China’s Reserve Requirement Tightened

January 14, 2011

The People’s Bank of China raised reserve requirements.  For big banks, such will become 19% on January 20, up from 18.5%.  There have so far been seven increases of reserve requirements and two interest rate hikes, the last one of those getting announced on December 25.  More tightening lies ahead, as inflation continues to trend higher.  With China, the timing of every move has a political element, and it is no coincidence that today’s announcement comes ahead of President Hu’s visit to the United States next week.

Commodities and commodity-sensitive currencies weakened in the wake of China’s move.

  • Oil and gold fell 1.3% and 1.4% to $90.25 per barrel and $1367.90 per ounce.
  • The U.S. dollar climbed 1.2%, 1.0%, and 0.8% against the Australian, New Zealand and Canadian dollars.

Stocks also fell.  Equities lost 1.7% in India, 1.6% in China and 0.9% in Japan.  In Europe, the British Ftse shows a 0.9% drop so far, and stocks are off 0.3% each in France and Germany.

The dollar has recovered 0.3% against the yen, euro and Swiss franc.  It is unchanged against sterling and 0.1% softer versus the yuan.

Ten-year JGB and German bund yields are unchanged.  The 10-year British gilt firmed a basis point.

Today’s data calendar is very crowded.  Investors await U.S. industrial production, retail sales, business inventories, consumer prices and the early January U. Michigan index of consumer sentiment.  Meanwhile, many figures — mostly price data — were released abroad already.

Japanese December domestic corporate prices rose 0.4% on month and 1.2% on year.  Import prices leaped 2.9% and 4.1% on year.

German December consumer prices increased 1.0%, their biggest monthly rise of 2010, and by 1.7% on year, most since October 2008.

Euro area consumer price inflation in December was confirmed at 2.2%, more than twice the 0.9% increase in the year to December 2009.  Core inflation of 1.1% was only a tenth greater than in the prior 12 months.  Energy rose 11.0% on year after a 1.8% advance in the previous 12 months, and food accelerated to 2.1% from minus 0.2% in the 12 months to December 2009.  Consumer prices increased 0.6% on month in December.

Spanish consumer prices rose 0.6% in December and 3.0% from a year earlier.  Italian consumer prices went up 0.4% on month and 1.9% from December 2009.  Hungarian consumer prices firmed 0.4% on month and 4.6% on year.

The Swiss PPI/import price index rose 0.3% in both monthly and on-year terms last month.  The 2010 average increase was 0.2% after a 3.9% drop in 2009.

British producer output prices increased 0.5% in December and 4.2% from a year earlier with a core 12-month rate of 2.9%.  Producer input prices jumped 3.4% on month and 12.5% on year, exceeding expectations.  The core PPI-I pace was 8.7% on year.
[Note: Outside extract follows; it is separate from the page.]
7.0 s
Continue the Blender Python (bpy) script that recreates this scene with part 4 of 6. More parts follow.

Wholesale prices in India rose 1.3% last month and accelerated to a 12-month increase of 8.4% from 7.5%.

Euroland posted a EUR 1.9 billion seasonally adjusted trade deficit in November after back-to-back surpluses in September and October.  The unadjusted January-November trade surplus was EUR 2.1 billion, down from EUR 18.7 billion a year earlier, with exports advancing 20.0% and imports climbing 21.8%.
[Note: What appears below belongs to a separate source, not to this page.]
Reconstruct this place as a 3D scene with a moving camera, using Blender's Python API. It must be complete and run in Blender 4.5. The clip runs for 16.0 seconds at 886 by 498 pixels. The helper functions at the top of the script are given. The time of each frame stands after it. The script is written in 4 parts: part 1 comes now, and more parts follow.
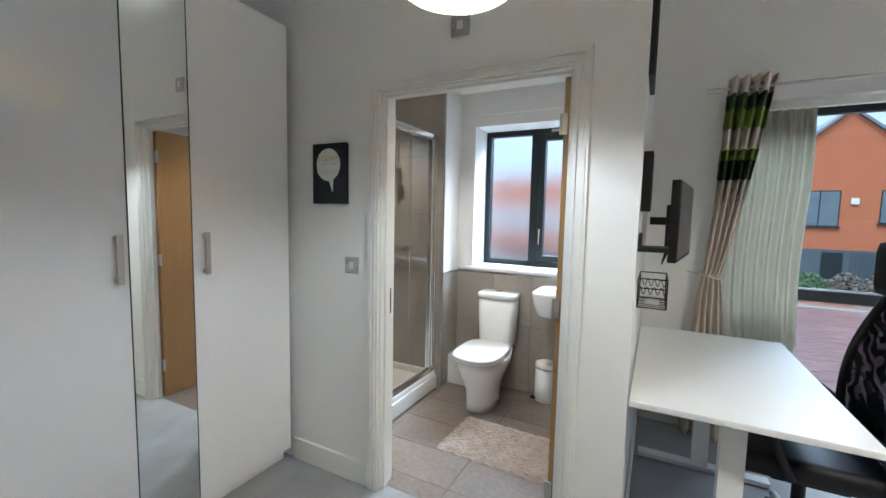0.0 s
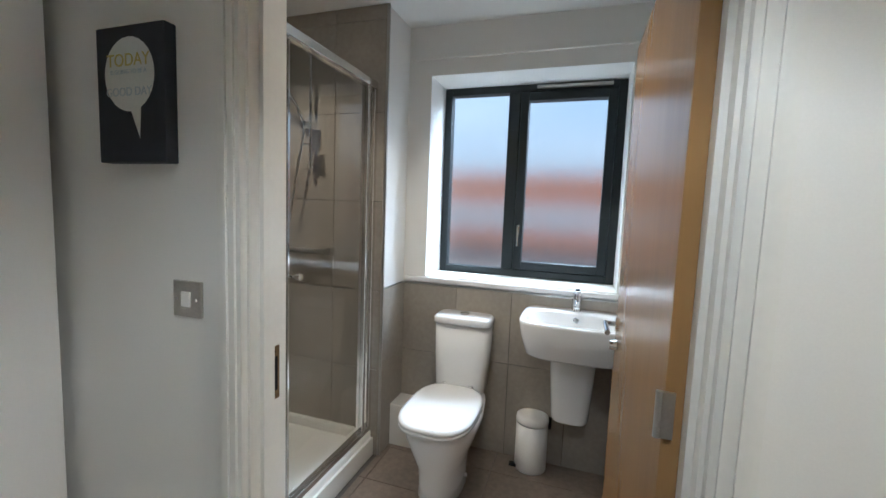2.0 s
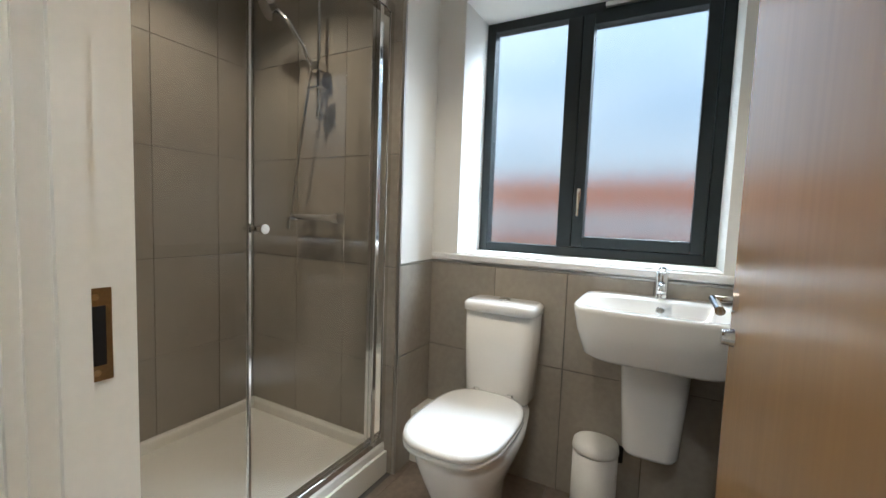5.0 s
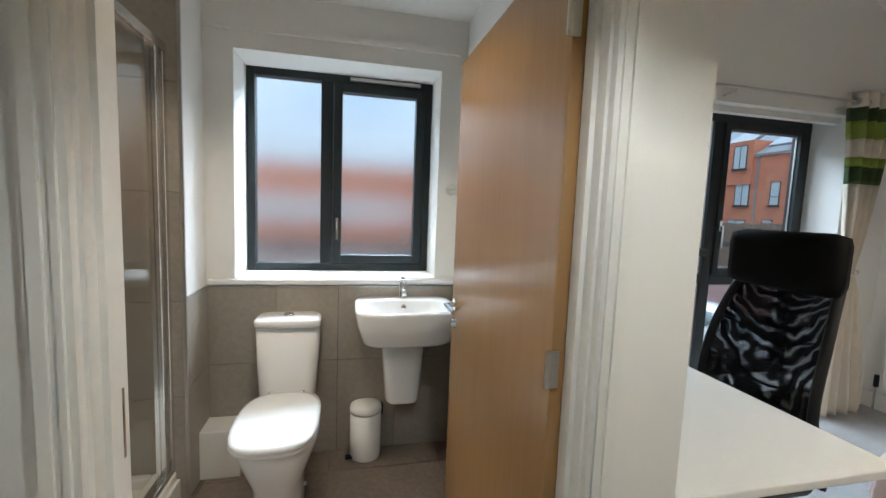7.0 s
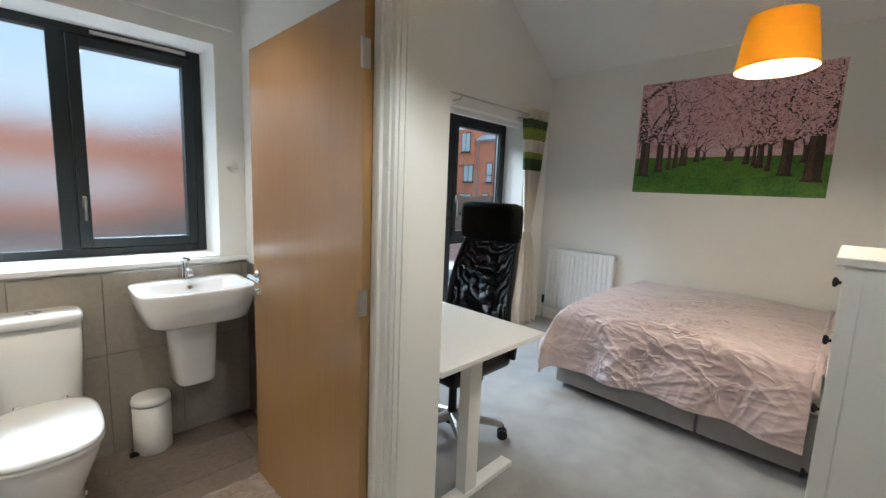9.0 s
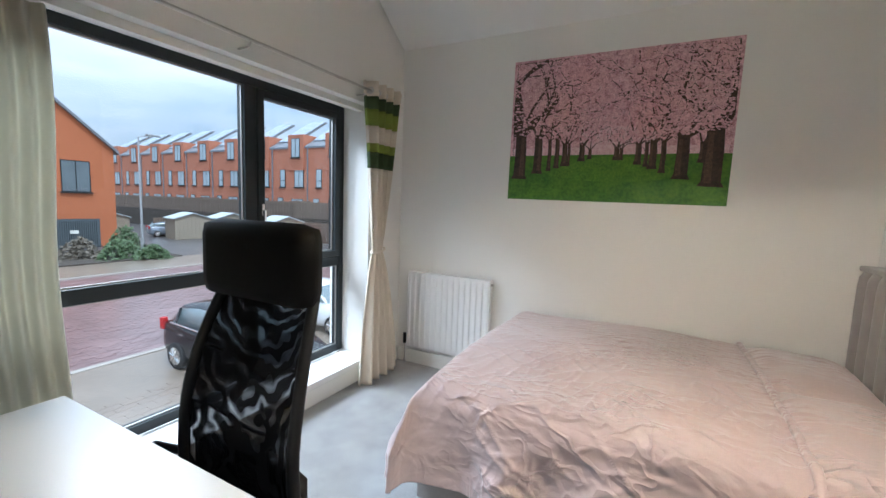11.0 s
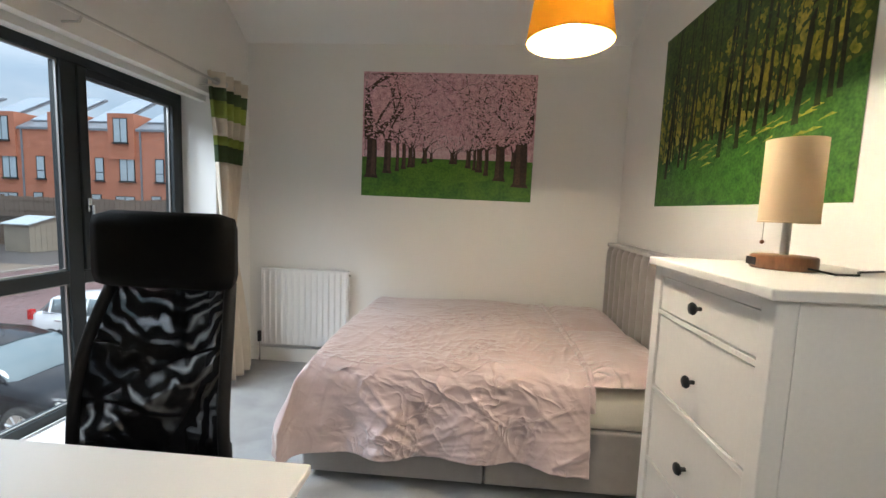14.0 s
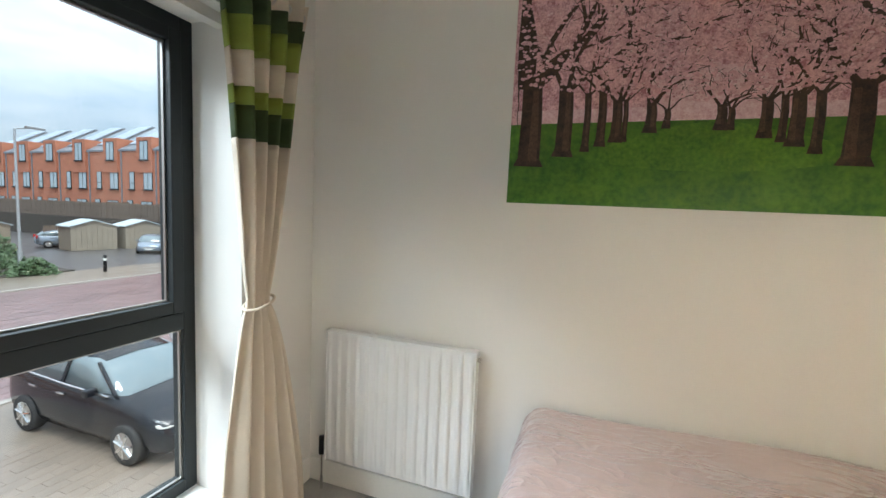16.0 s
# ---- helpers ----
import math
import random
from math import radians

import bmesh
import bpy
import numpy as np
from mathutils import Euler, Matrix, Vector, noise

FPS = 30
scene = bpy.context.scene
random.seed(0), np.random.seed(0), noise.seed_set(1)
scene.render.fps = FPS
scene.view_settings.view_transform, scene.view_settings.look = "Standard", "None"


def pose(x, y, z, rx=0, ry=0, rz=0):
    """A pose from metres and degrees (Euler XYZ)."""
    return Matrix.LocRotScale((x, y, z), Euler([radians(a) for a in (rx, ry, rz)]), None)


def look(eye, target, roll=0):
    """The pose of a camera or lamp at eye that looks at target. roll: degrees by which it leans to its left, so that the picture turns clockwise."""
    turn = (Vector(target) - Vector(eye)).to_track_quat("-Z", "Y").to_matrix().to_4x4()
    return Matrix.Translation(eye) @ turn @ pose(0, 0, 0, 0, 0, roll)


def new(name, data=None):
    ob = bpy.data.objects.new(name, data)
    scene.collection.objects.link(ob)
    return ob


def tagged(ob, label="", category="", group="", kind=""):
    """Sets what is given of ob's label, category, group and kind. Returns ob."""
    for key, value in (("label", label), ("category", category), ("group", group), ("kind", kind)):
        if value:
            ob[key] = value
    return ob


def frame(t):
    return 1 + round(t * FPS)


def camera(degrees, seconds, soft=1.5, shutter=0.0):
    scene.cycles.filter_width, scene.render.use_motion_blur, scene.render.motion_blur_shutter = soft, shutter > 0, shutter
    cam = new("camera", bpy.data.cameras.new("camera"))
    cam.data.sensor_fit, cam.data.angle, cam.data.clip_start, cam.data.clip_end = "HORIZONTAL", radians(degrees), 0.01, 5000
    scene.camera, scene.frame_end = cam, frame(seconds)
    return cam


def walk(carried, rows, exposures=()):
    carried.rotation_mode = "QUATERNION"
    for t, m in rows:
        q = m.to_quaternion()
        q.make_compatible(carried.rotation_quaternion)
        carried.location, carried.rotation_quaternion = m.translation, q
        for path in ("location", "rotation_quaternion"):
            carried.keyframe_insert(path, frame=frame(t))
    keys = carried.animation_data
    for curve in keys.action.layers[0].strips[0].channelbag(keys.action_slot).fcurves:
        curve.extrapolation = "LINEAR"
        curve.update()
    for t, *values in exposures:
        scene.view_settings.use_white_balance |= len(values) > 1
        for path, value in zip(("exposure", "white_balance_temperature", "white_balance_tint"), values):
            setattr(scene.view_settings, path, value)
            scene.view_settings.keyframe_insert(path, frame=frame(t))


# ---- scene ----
cam = camera(94.4, 16.0)
PATH = [
    (0, (0.095, 0.365, 1.445), (-0.822, 2.134, 1.273), 1.2),
    (0.5, (0.007, 0.442, 1.449), (-0.845, 2.242, 1.27), 1.4),
    (1, (-0.243, 0.68, 1.445), (-0.981, 2.53, 1.262), 1.6),
    (1.5, (-0.363, 1.001, 1.42), (-1.012, 2.883, 1.231), 2.1),
    (2, (-0.421, 1.302, 1.4), (-1.051, 3.191, 1.214), 2.2),
    (2.5, (-0.437, 1.593, 1.294), (-1.143, 3.455, 1.112), 2.0),
    (3, (-0.42, 1.777, 1.196), (-1.254, 3.585, 1.007), 1.8),
    (3.2, (-0.389, 1.806, 1.19), (-1.289, 3.581, 0.991), 1.6),
    (5.3, (-0.432, 1.826, 1.17), (-1.378, 3.582, 1.023), 2.1),
    (5.5, (-0.447, 1.801, 1.205), (-1.308, 3.599, 1.049), 2.0),
    (6, (-0.523, 1.65, 1.31), (-1.047, 3.573, 1.152), 2.1),
    (6.5, (-0.597, 1.432, 1.384), (-0.667, 3.423, 1.202), 2.1),
    (7, (-0.705, 1.276, 1.404), (-0.264, 3.217, 1.213), 2.2),
    (7.5, (-0.939, 1.158, 1.423), (0.055, 2.881, 1.21), 2.1),
    (8, (-1.149, 0.988, 1.432), (0.12, 2.512, 1.171), 2.1),
    (10.3, (-0.29, 1.31, 1.39), (1.278, 2.532, 1.163), 2.1),
    (10.5, (-0.137, 1.399, 1.41), (1.492, 2.537, 1.183), 2.0),
    (11, (0.174, 1.547, 1.436), (1.938, 2.465, 1.222), 2.1),
    (11.5, (0.311, 1.613, 1.436), (2.172, 2.318, 1.239), 2.2),
    (12, (0.086, 1.626, 1.423), (2.007, 2.15, 1.23), 2.1),
    (12.5, (-0.131, 1.609, 1.43), (1.827, 1.974, 1.245), 2.1),
    (13, (-0.259, 1.63, 1.429), (1.72, 1.852, 1.241), 2.1),
    (13.5, (-0.284, 1.638, 1.425), (1.702, 1.786, 1.233), 2.1),
    (14, (-0.193, 1.632, 1.411), (1.792, 1.779, 1.217), 2.1),
    (14.5, (0.095, 1.611, 1.408), (2.052, 1.978, 1.213), 2.0),
    (15, (0.532, 1.734, 1.407), (2.424, 2.355, 1.218), 1.9),
    (15.5, (1.057, 1.966, 1.436), (2.875, 2.777, 1.247), 2.0),
    (16, (1.506, 2.264, 1.443), (3.385, 2.927, 1.273), 2.3),
]
walk(cam, [(t, look(eye, target, roll)) for t, eye, target, roll in PATH], exposures=[(0, 1.42, 5020, 5), (1, 1.28, 5050, 5), (2, 0.88, 5180, 5), (3, 1.0, 5250, 5), (5.5, 0.9, 5600, 4), (6.5, 0.9, 5520, 5), (7.5, 1.02, 5550, 4), (8, 1.02, 5580, 3), (10.5, 1.25, 5400, 8), (11.5, 1.4, 5520, 8), (12.5, 1.3, 5780, 9), (13.5, 1.14, 5850, 8), (14, 1.17, 5850, 8), (14.5, 1.36, 5850, 7), (15, 1.36, 5850, 6), (16, 1.4, 5950, 5)])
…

Italy’s trade deficit in November of EUR 29.5 billion was 8% greater than the October deficit.  Spain’s index of leading economic indicators fell 1.1% in November on top of a 0.4% drop in October.  Hungarian industrial output increased 4.3% in November and was 15% greater than a year earlier.

China’s index of leading economic indicators rose 0.5% in November after gaining 0.8% in October.
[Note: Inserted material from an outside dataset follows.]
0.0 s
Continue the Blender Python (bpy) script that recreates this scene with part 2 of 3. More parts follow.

Retail sales in Singapore rose 0.6% in November following a 0.7% increase the month before. Filipino on-year M3 growth slowed to 7.5% in November from 7.7% in October.

Late Thursday came news that the Central Bank of Chile was leaving its monetary policy interest rate steady at 3.25%, pausing after seven consecutive monthly increases.

Besides the abundant slate of U.S. data to be released today, the Fed’s Lacker and Rosengren have scheduled speaking engagements.